As I feared, the chicken wrap was tasteless. It too was a throwback to an era when Irish restaurants were beginning to risk using “chilli” as an adjective, but not yet as an actual ingredient.

Not that I felt like complaining. The barman was on the phone again, suspending expletives: “Sent home to die. Riddled with it. They can’t do anything.”

Absurdist drama

It was like being trapped in a play – one of those absurdist dramas wherein intense but apparently inane dialogue is used to counterpoint a deeper plot. In fact, Harold Pinter did once write a one-act called

The Dumb Waiter

, in which two hit-men await their target in a basement somewhere, their small-talk interrupted periodically by a food-elevator carrying orders for things they don’t have, because it’s not a restaurant.
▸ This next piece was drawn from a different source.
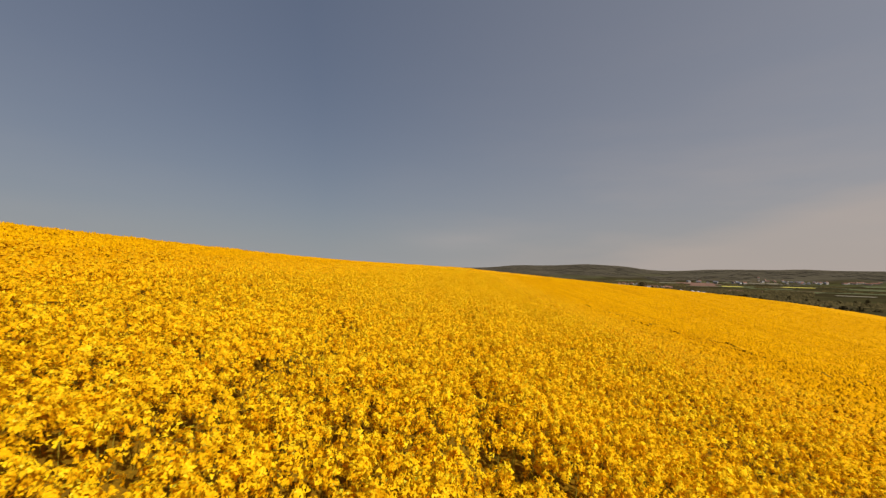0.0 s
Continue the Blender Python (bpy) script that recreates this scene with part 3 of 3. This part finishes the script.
table = build_table("tilted solar panel table on steel posts behind the rape field")
PLACES = ((151, 272, -11.4), (169, 312, -12.5), (191, 362, -13.9), (198, 394, -14.6), (214, 444, -16.4))
for k, (px, py, pz) in enumerate(PLACES):
    m = pose(px, py, pz, 0, 0, -math.degrees(math.atan2(px, py - 85)) - 9)
    if k == 0:
        table.matrix_basis = m
    else:
        copy_thing(table, m)


def build_tree(r, height, spread, label):
    """A field tree: tapered trunk, limbs and a broken crown of many leaf clumps."""
    t = new("tree")
    bm = bmesh.new()
    segs = [((0, 0, -1.5), (r.normal(0, .2), r.normal(0, .2), height * 0.5), 0.32, 0.18)]
    tips = []
    for k in range(4):
        a, zz = k * 2.4 + r.uniform(-.4, .4), height * r.uniform(0.25, 0.55)
        end = (math.cos(a) * spread * r.uniform(.4, .8), math.sin(a) * spread * r.uniform(.4, .8), height * r.uniform(.5, .92))
        segs.append(((0, 0, zz), end, 0.14, 0.04))
        tips.append(end)
    tips.append((0, 0, height * 0.9))
    for p, q, ra, rb in segs:
        p, q = Vector(p), Vector(q)
        rot = (q - p).to_track_quat("Z", "Y").to_matrix()
        ring = [[bm.verts.new(o + rot @ Vector((math.cos(k * 1.2566) * rr, math.sin(k * 1.2566) * rr, 0))) for k in range(5)] for o, rr in ((p, ra), (q, rb))]
        for k in range(5):
            bm.faces.new([ring[0][k], ring[0][(k + 1) % 5], ring[1][(k + 1) % 5], ring[1][k]])
    part("trunk", bm, M_BARK, t)
    tips = np.array(tips)
    k = 320
    c = tips[r.integers(0, len(tips), k)] + r.normal(0, 1, (k, 3)) * np.array([spread * .24, spread * .24, height * .10])
    v, f = petals(r, c[:, 0], c[:, 1], c[:, 2], 1, 0.1, height * 0.085, -0.6)
    crown_ob = array_mesh("crown", v, f, [M_TREE])
    crown_ob.parent = t
    return tagged(t, label, "tree", "trees beyond the field")


rt = np.random.default_rng(44)
trees = [build_tree(rt, 9, 4.2, "broad dark green field tree in young leaf"),
         build_tree(rt, 12, 4.0, "tall dark green tree behind the rape field"),
         build_tree(rt, 6.5, 3.6, "low dense bush of dark spring foliage"),
         build_tree(rt, 8, 3.4, "brownish green orchard tree just coming into leaf")]
spots = [(176, 428), (150, 462), (208, 476), (158, 412), (232, 408), (118, 436), (196, 452), (140, 480), (245, 470), (222, 505)]
while len(spots) < 230:
    az, r = radians(rt.uniform(12, 54)), rt.uniform(430, 1050)
    px, py = r * math.sin(az), r * math.cos(az) + 60
    d = math.degrees(az)
    if 22 < d < 35 and r < 560:
        continue
    if d < 24 and r < 520 and rt.uniform() < 0.7:
        continue
    if W_TREES(np.array(px), np.array(py)) < -0.2:
        continue
    spots.append((px, py))
for k, (px, py) in enumerate(spots):
    sc = rt.uniform(0.6, 1.0)
    m = pose(px, py, ground_z(px, py), 0, 0, rt.uniform(0, 360))
    if k < 4:
        trees[k].matrix_basis = m
    else:
        copy_thing(trees[int(rt.integers(0, 4))], m).scale = (sc, sc, sc * rt.uniform(0.85, 1.1))


def clumps(name, r, px, py, wide, tall, mat, label):
    """Woods too far off to tell the trees apart: low uneven crowns that run into one another."""
    k = len(px)
    w = wide * r.uniform(0.6, 1.5, (k, 1))
    a = np.arange(5) * 2 * np.pi / 5 + r.uniform(0, 1.5, (k, 1))
    base = land(px, py)
    rad = w * r.uniform(0.7, 1.2, (k, 5)) * 0.5
    high = tall * r.uniform(0.6, 1.35, k)
    ring = np.stack([px[:, None] + np.cos(a) * rad, py[:, None] + np.sin(a) * rad, base[:, None] + high[:, None] * r.uniform(-0.1, 0.35, (k, 5))], -1)
    topv = np.stack([px, py, base + high], -1)[:, None]
    v = np.concatenate([ring, topv], 1).reshape(-1, 3)
    o = np.arange(k) * 6
    f = np.concatenate([np.stack([o + q, o + (q + 1) % 5, o + 5], 1) for q in range(5)])
    return tagged(array_mesh(name, v, f, [mat], smooth=True), label, "woods", kind="stuff")


def village(az, r):
    """Where the village and its gardens keep the woods away."""
    d = np.degrees(az)
    return (d > 33) & (d < 44) & (r > 2560) & (r < 2880)


rw = np.random.default_rng(55)
az, r = np.radians(rw.uniform(-12, 54, 36000)), np.sqrt(rw.uniform(2480 ** 2, 3900 ** 2, 36000))
px, py = r * np.sin(az), r * np.cos(az)
keep = (land(px, py) + 16 * W_TREES2(px, py) > -30) & ~village(az, r)
clumps("hill_woods", rw, px[keep], py[keep], 15, 1.9, M_WOODS_HAZED, "woods covering the far hills, distance haze mixed into their grey")
az, r = np.radians(rw.uniform(5, 56, 14000)), np.sqrt(rw.uniform(700 ** 2, 2450 ** 2, 14000))
px, py = r * np.sin(az), r * np.cos(az)
keep = np.abs(W_TREES2(px, py)) < 0.6
for fx, fy in ((1300, 1745), (1050, 1730), (1040, 1900), (450, 2020), (950, 1090), (1690, 1690), (610, 1430), (690, 1400), (600, 1720), (470, 1790)):      # open ground this side of the fields
    fr, fa = math.hypot(fx, fy), math.atan2(fx, fy)
    keep &= ~((np.abs(az - fa) * fr < 75) & (r > fr - 480) & (r < fr + 140))
clumps("hedgerows", rw, px[keep], py[keep], 10, 4.5, M_TREE, "dark hedgerows and copses between the valley fields")

az, r = np.radians(rw.uniform(22, 56, 15000)), np.sqrt(rw.uniform(480 ** 2, 1600 ** 2, 15000))
px, py = r * np.sin(az), r * np.cos(az)
keep = (W_TREES(px, py) > -0.5) & ~((np.abs(az - 0.717) * 1446 < 75) & (r > 1150))
clumps("orchard_woods", rw, px[keep], py[keep], 6.5, 4.0, M_TREE, "brownish scrub and orchard below the rape field")

# ---------------------------------------------------------------- single plants beside the wheel track
def tube(bm, p, q, ra, rb, k=5):
    p, q = Vector(p), Vector(q)
    rot = (q - p).to_track_quat("Z", "Y").to_matrix()
    ring = [[bm.verts.new(o + rot @ Vector((math.cos(j * 2 * math.pi / k) * rr, math.sin(j * 2 * math.pi / k) * rr, 0))) for j in range(k)] for o, rr in ((p, ra), (q, rb))]
    for j in range(k):
        bm.faces.new([ring[0][j], ring[0][(j + 1) % k], ring[1][(j + 1) % k], ring[1][j]])


def build_plant(r, label):
    p = new("rapeseed_plant")
    bm = bmesh.new()
    bend = Vector((r.normal(0, .04), r.normal(0, .04), 0.7))
    tube(bm, (0, 0, 0), bend, 0.009, 0.007)
    tube(bm, bend, (bend.x * 1.4, bend.y * 1.4, CROP - 0.08), 0.007, 0.004)
    part("stem", bm, M_STEM, p)
    heads = [(bend.x * 1.4, bend.y * 1.4, CROP - 0.06)]
    for k in range(3):
        a = k * 2.1 + r.uniform(-.3, .3)
        tip = (bend.x + math.cos(a) * 0.13, bend.y + math.sin(a) * 0.13, CROP - r.uniform(0.08, 0.2))
        bm = bmesh.new()
        tube(bm, (bend.x, bend.y, 0.62 + 0.08 * k), tip, 0.005, 0.003, 4)
        part("side_branch", bm, M_STEM, p)
        heads.append(tip)
    for h in heads:
        hx, hy, hz = (np.array([c]) for c in h)
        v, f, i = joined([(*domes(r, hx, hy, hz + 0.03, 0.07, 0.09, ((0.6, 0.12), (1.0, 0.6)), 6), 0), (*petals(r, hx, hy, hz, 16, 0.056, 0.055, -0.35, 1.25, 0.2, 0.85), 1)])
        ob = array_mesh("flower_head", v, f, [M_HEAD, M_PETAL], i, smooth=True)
        toned(ob, r, [(1, len(v))])
        ob.parent = p
        v, f = petals(r, hx, hy, hz + 0.07, 7, 0.014, 0.014, -0.2)
        buds = array_mesh("bud_cluster", v, f, [M_STEM])
        buds.parent = ob
        tagged(buds, "closed green flower buds")
    for k in range(3):
        v, f = leaves(r, np.array([bend.x * .7]), np.array([bend.y * .7]), np.array([0.45 + 0.15 * k]), 0.2)
        ob = array_mesh("leaf", v, f, [M_LEAF])
        ob.parent = p
    return tagged(p, label, "rapeseed plant", "rapeseed plants beside the wheel track")


rp = np.random.default_rng(66)
plants = [build_plant(rp, "flowering rapeseed plant with yellow heads beside the wheel track") for k in range(4)]
for k in range(260):
    py = 3.0 + k * 0.4 + rp.uniform(-.2, .2)
    px = float(track(py)) - (2.8 if k % 3 == 0 else 0.0) + rp.choice((-1, 1)) * rp.uniform(0.22, 0.6)
    m = pose(px, py, float(crown(np.array(px), np.array(py))) - CROP - 0.02, rp.uniform(-4, 4), rp.uniform(-4, 4), rp.uniform(0, 360))
    if k < 4:
        plants[k].matrix_basis = m
    else:
        copy_thing(plants[k % 4], m)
The elevator is also central to Pinter’s denouement, the meaning of which is ambiguous, although it involves an obvious pun on the play’s title.

In any case, I couldn’t make much sense of the drama in the pub, except that it clearly had something to say about the human condition. I waited for the barman to finish another phone conversation (“He can smoke and drink all he likes now . . .”) Then I paid him and, vaguely unsettled by the experience, exited stage left.